American football player (born 1998)

Josh Thompson (born October 20, 1998) is an American professional football safety. He previously played for the Tennessee Titans of the National Football League (NFL). He played college football at Texas.

==Early life==
Thompson attended Nacogdoches High School in Nacogdoches, Texas. A four-star recruit, he committed to Texas to play college football on July 27, 2016. He chose Texas over, among others, Baylor, Kansas State, Minnesota, Mississippi, Missouri, Penn State, and UCLA.

==College career==
Thompson played at Texas from 2017 to 2021. During his career he had 108 tackles (79 solo), five tackles for loss, two interceptions, one fumble recovery, one touchdown, and seven pass break-ups in 37 games.

==Professional career==

Pre-draft measurables
| Height | Weight | Arm length | Hand span | Wingspan | 40-yard dash | 10-yard split | 20-yard split | 20-yard shuttle | Three-cone drill | Vertical jump | Broad jump | Bench press |
| 5 ft 11+1⁄2 in (1.82 m) | 194 lb (88 kg) | 30+7⁄8 in (0.78 m) | 9+3⁄8 in (0.24 m) | 6 ft 2+7⁄8 in (1.90 m) | 4.40 s | 1.55 s | 2.58 s | 4.13 s | 6.84 s | 37.5 in (0.95 m) | 10 ft 7 in (3.23 m) | 15 reps |
All values from NFL Combine and Texas's Pro Day

===Jacksonville Jaguars===
On May 2, 2022, Thompson signed with the Jacksonville Jaguars as an undrafted free agent following the 2022 NFL draft. On August 30, 2022, after the final roster cutdown of the preseason, Thompson made the 53-man roster for the 2022 season, but was waived the next day and re-signed to the practice squad.

===Tennessee Titans===
On October 17, 2022, Thompson was signed by the Tennessee Titans off the Jaguars practice squad. He was placed on injured reserve on November 12, 2022. He was activated on December 10.

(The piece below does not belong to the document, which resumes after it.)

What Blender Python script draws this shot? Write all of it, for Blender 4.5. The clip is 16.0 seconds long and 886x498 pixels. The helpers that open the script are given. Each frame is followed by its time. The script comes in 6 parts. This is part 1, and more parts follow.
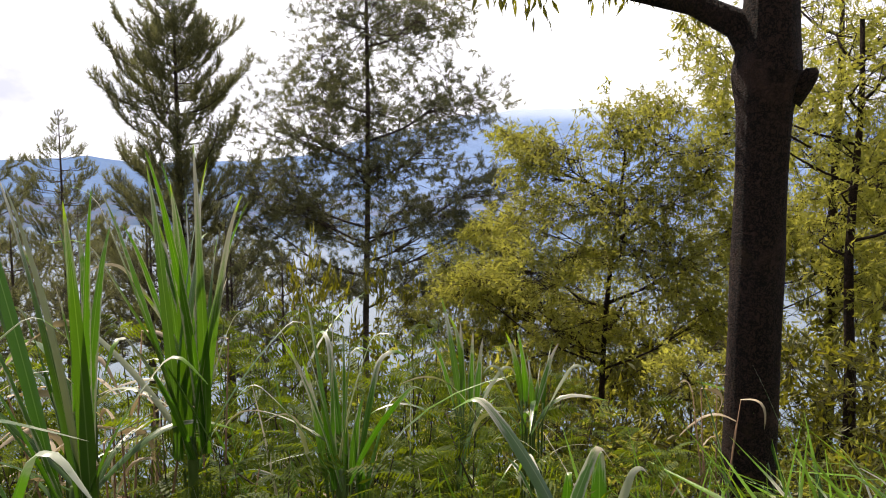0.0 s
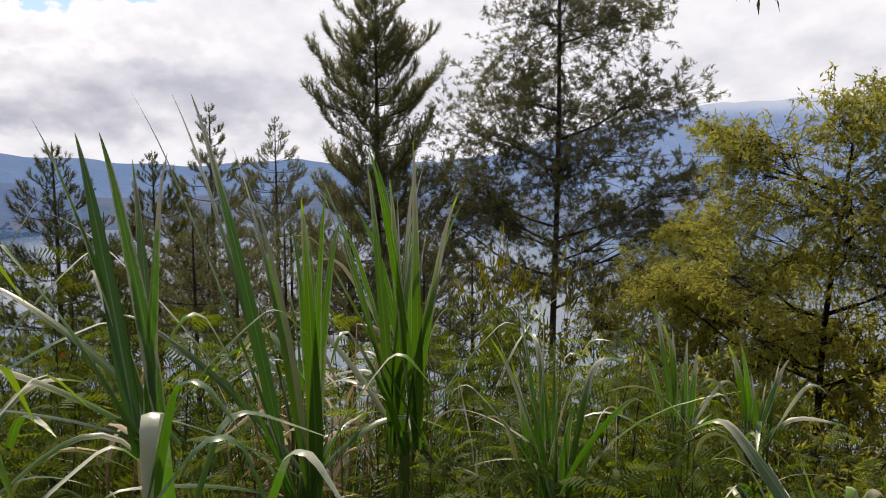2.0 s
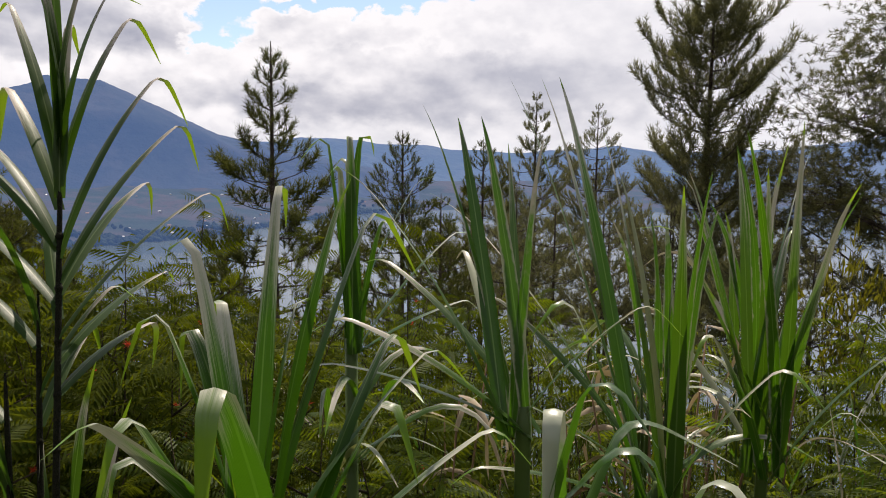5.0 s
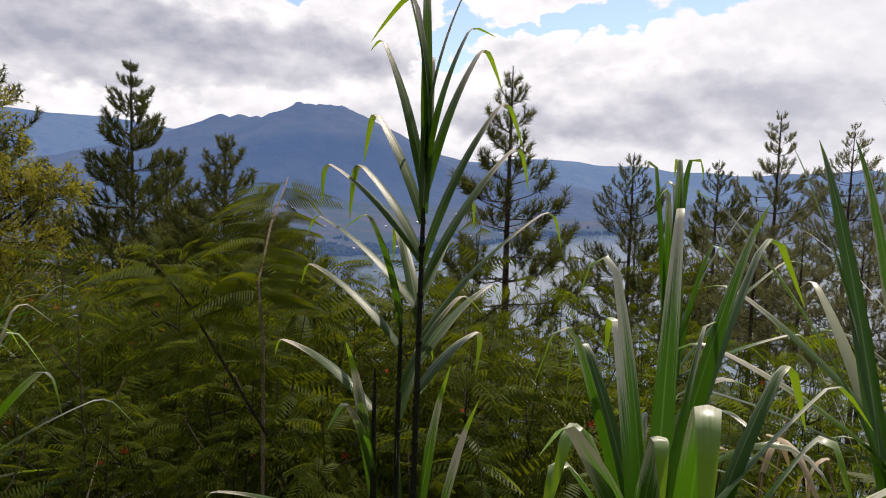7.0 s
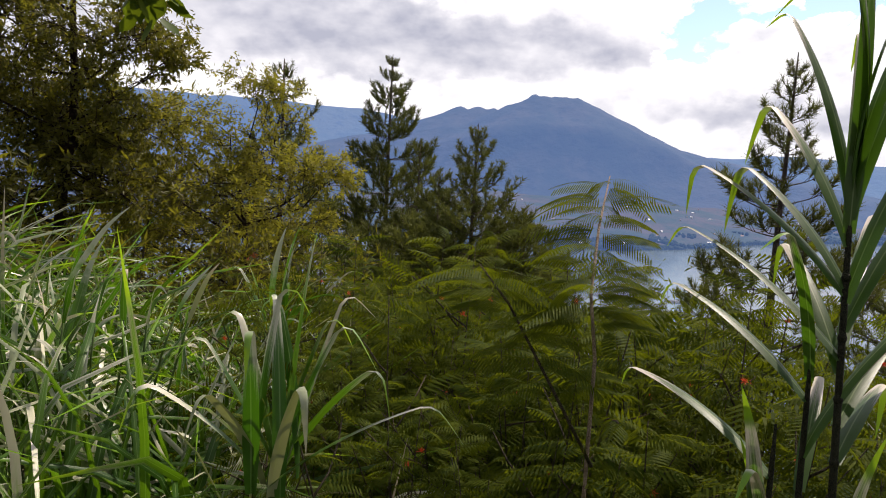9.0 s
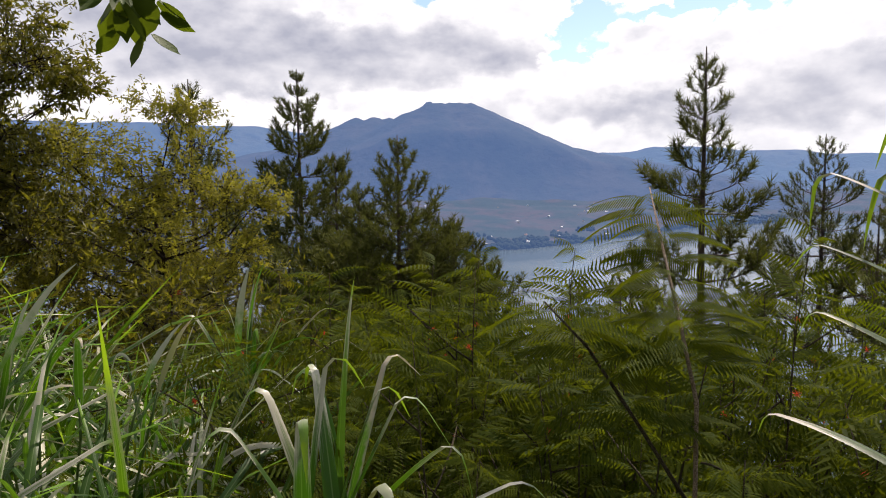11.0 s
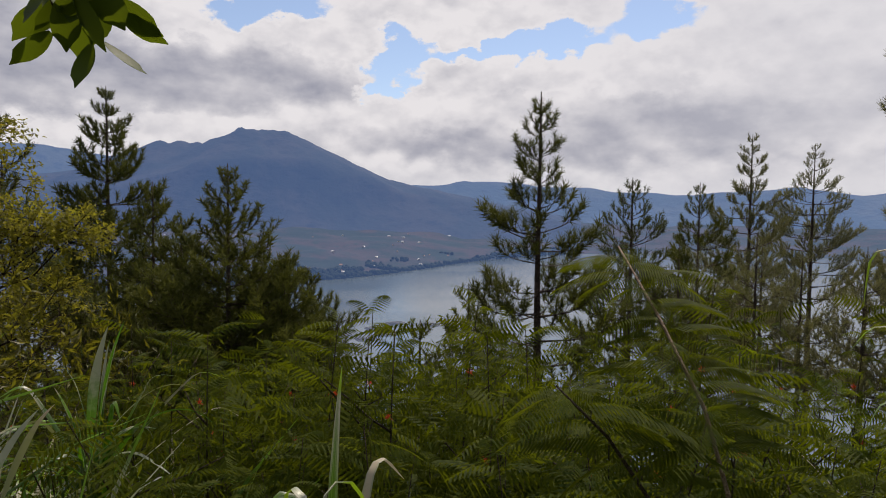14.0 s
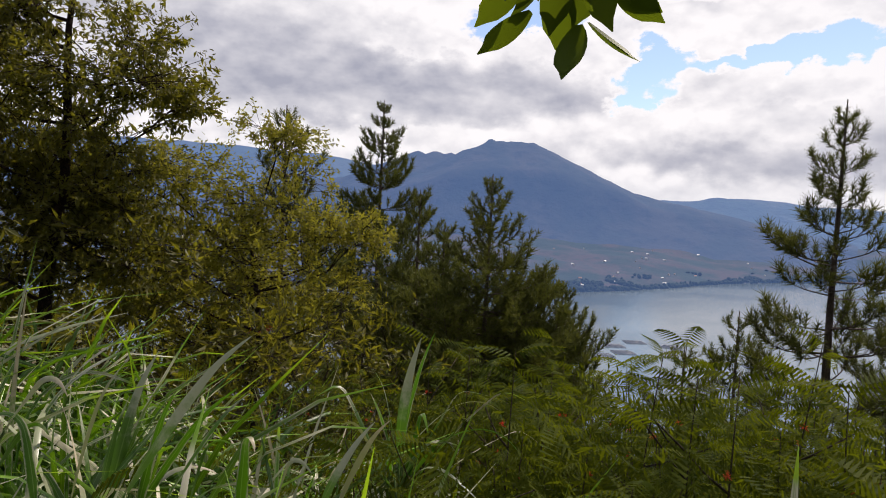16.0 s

On July 23, 2023, Thompson was placed on the active/non-football injury list. He was activated from the active/non-football injury list on August 14, 2023. He was waived on August 28. He was re-signed to the practice squad on November 7. He was not signed to a reserve/future contract and thus became a free agent when his contract expired at the end of the season.

===Houston Texans===
On January 25, 2024, Thompson signed a reserve/future contract with the Houston Texans. He was waived on April 9.

===Atlanta Falcons===
On August 12, 2024, Thompson signed with the Atlanta Falcons. He was waived/injured on August 27.

On June 2, 2025, Thompson re-signed with the Falcons. He was waived on August 23.

===Columbus Aviators===
On January 14, 2026, Thompson was drafted by the Columbus Aviators in Day 2 of the 2026 UFL Draft. He was released on February 16.